By Kenneth E. Moore
The June 3 article in The News on public housing in Buffalo revealed conditions that are unacceptable in any city, in particular a city where elected officials rely on the votes of minorities.
The article makes clear that the primary problem is maintenance, which is not surprising, for that is the case in most below-grade projects around the country.
The Buffalo Municipal Housing Authority states that resolving the problem would require $300 million in new funding, presumably money they don't have. But is that just a way of saying that nothing much can be done. Certainly there are other ways of attending to maintenance failures other than awarding construction contracts.
One looks at Lockport and Niagara Falls and sees that they were awarded HUD scores almost double the score of Langfield Homes in Buffalo. Why is that? Neither of these Niagara County cities is wealthier than Buffalo. Perhaps it has to do with something other than funding.
A general conclusion supported by abundant evidence is that maintenance costs are reduced when there is pride in one's residence and the community. Pride is the reason middle class residents can be seen spending endless hours mowing and pruning, even on football weekends. Is pride non-existent in disadvantaged communities? Of course not.
In my experience, the surest way to resolve the problem of maintenance – something I have seen again and again – is to move residents from cramped and badly maintained apartments to town houses that they are allowed to purchase. Once the residence is in private hands the problem of maintenance disappears, for the property is not only maintained but improved.
But how can this happen when residents are unemployed and on public assistance? Easy. Allow them to make loan payments from welfare checks. Once they see capital accumulation, for some the first time ever, they become like suburban mowers and pruners – preoccupied with enhancing their jewel.
This is but one example, and it seems there's little chance of it happening in Buffalo, but it demonstrates a principle. Pride in residence reduces maintenance costs. Are there affordable ways of enhancing pride? For sure, but to discover what they are means first of all paying attention, for example, meeting with residents regularly, listening to their ideas and seeking their cooperation.

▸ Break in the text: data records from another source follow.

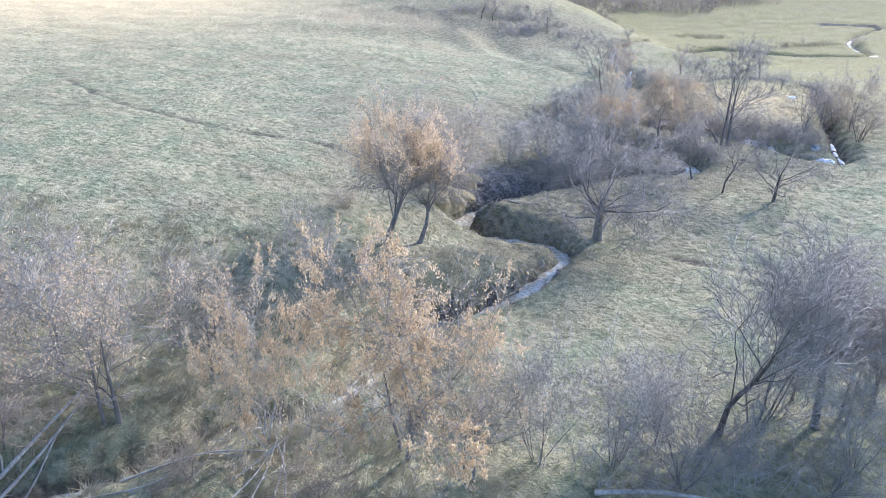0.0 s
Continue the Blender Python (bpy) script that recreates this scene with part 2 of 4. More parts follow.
def bumped(nodes, links, b, height, strength, distance):
    n = nodes.new("ShaderNodeBump")
    n.inputs["Strength"].default_value, n.inputs["Distance"].default_value = strength, distance
    links.new(height, n.inputs["Height"])
    links.new(n.outputs[0], b.inputs["Normal"])


def ground_material():
    m, n, l, b = shader("pasture", 0.95)
    b.inputs["Specular IOR Level"].default_value = 0.15
    coarse_tone, fine = noise_of(n, l, 0.16, 5), noise_of(n, l, 2.5, 5, (1, 1.1, 1), 0.62, 0.5, 0.3)
    tiny, mid = noise_of(n, l, 8, 4, (1, 1.2, 1), 0.7, 0.9, 0.2), noise_of(n, l, 0.5, 5)
    straw, green, soil, mud = (0.375, 0.345, 0.22), (0.24, 0.266, 0.163), (0.10, 0.088, 0.07), (0.10, 0.093, 0.086)
    col = mixed(n, l, ramp(n, l, mid, 0.42, 0.58), straw, green)
    col = mixed(n, l, ramp(n, l, fine, 0.49, 0.37, 0, 0.75), col, (0.11, 0.123, 0.078))
    col = mixed(n, l, ramp(n, l, fine, 0.53, 0.64, 0, 0.6), col, (0.45, 0.42, 0.29))
    col = mixed(n, l, ramp(n, l, tiny, 0.5, 0.64, 0, 0.4), col, (0.13, 0.135, 0.09))

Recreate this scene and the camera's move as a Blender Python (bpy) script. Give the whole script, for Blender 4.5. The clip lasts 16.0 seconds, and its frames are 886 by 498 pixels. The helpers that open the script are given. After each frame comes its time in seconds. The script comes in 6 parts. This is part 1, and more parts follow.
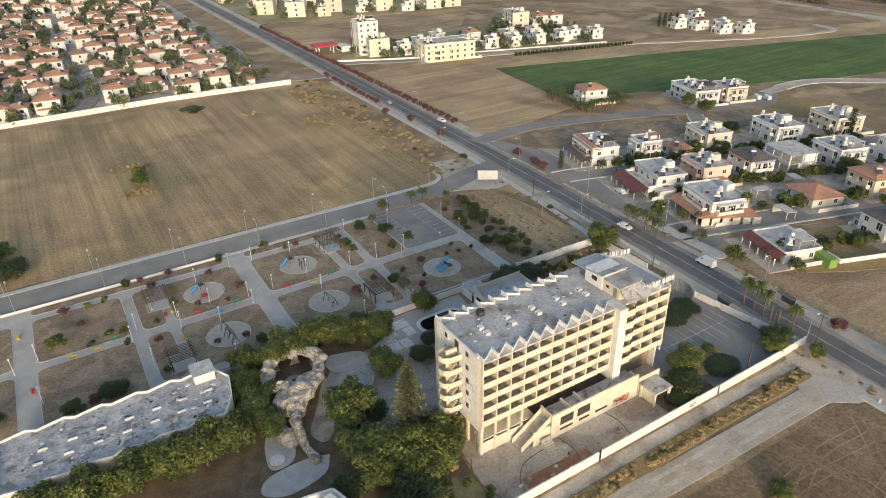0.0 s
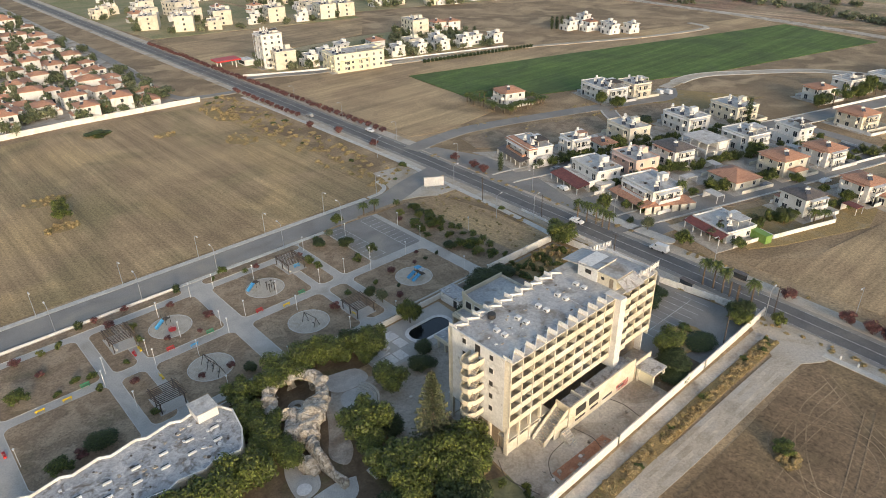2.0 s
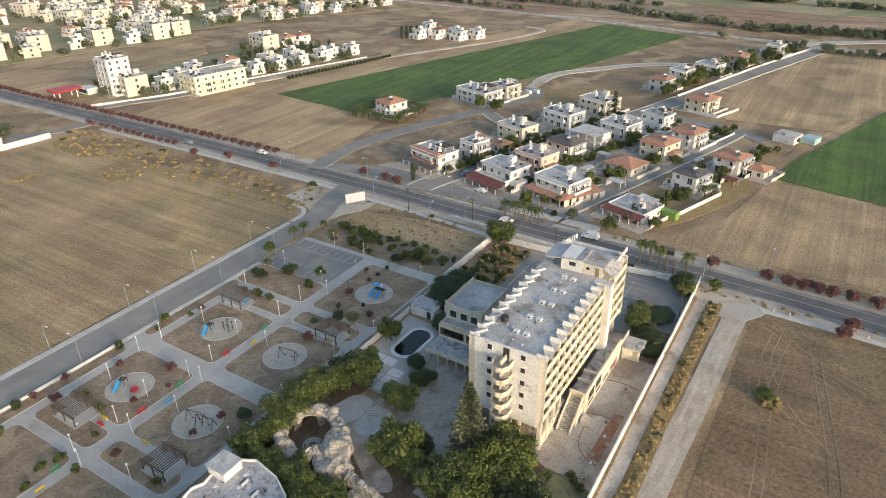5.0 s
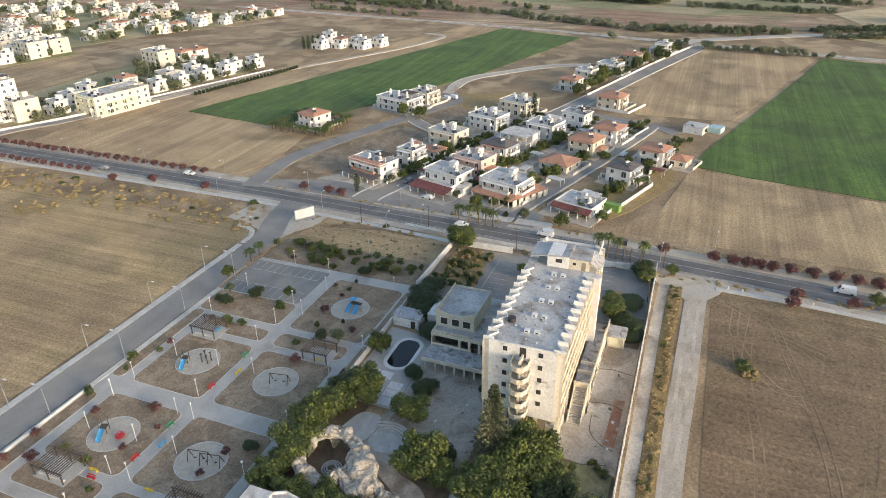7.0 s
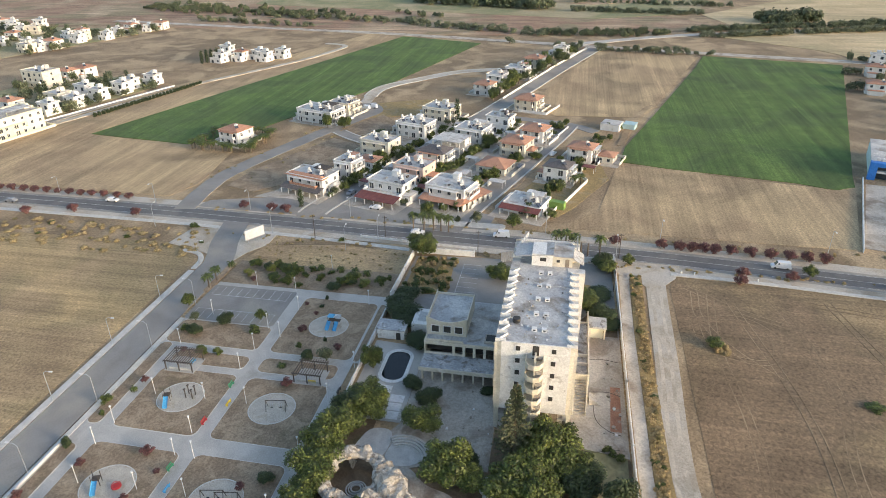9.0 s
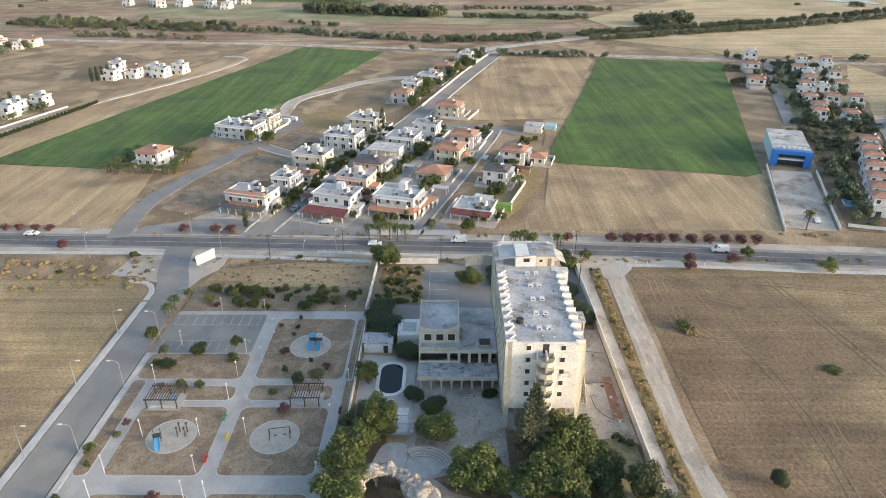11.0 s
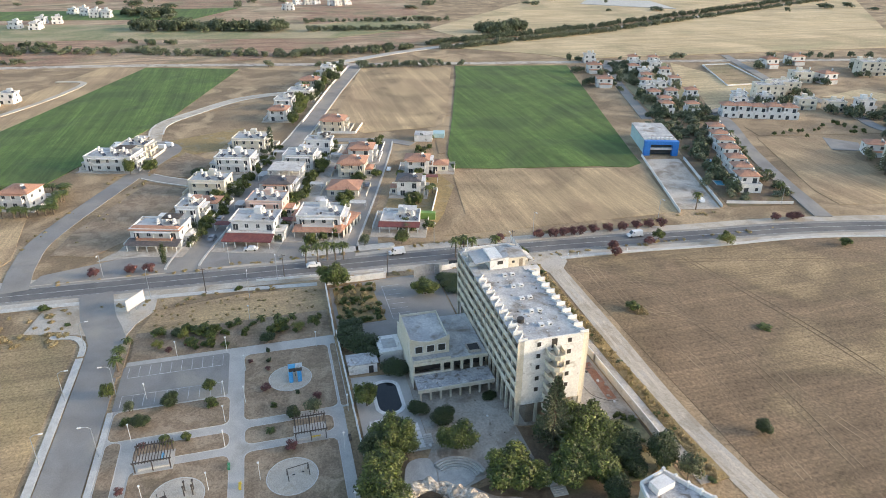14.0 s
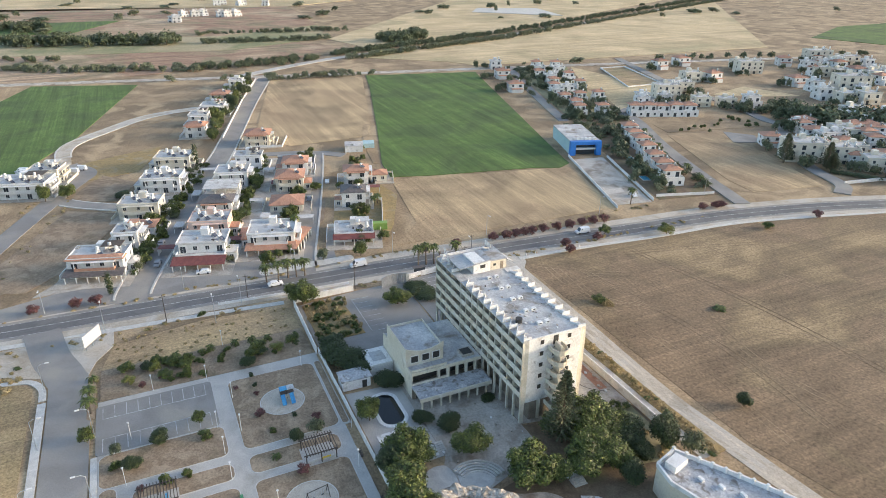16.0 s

The best ideas may come from the community itself. The goal of those paid to lead has to be more than responding bureaucratically to the worst problems of neglect. The less well-off among us are ever proud of the obstacles they have overcome, and they can become proud of the place where they live. When that happens the major problem of the present –
maintenance – can be resolved.
Kenneth E. Moore, of Lewiston, is a retired professor who taught urban studies at the University of Notre Dame for 30 years.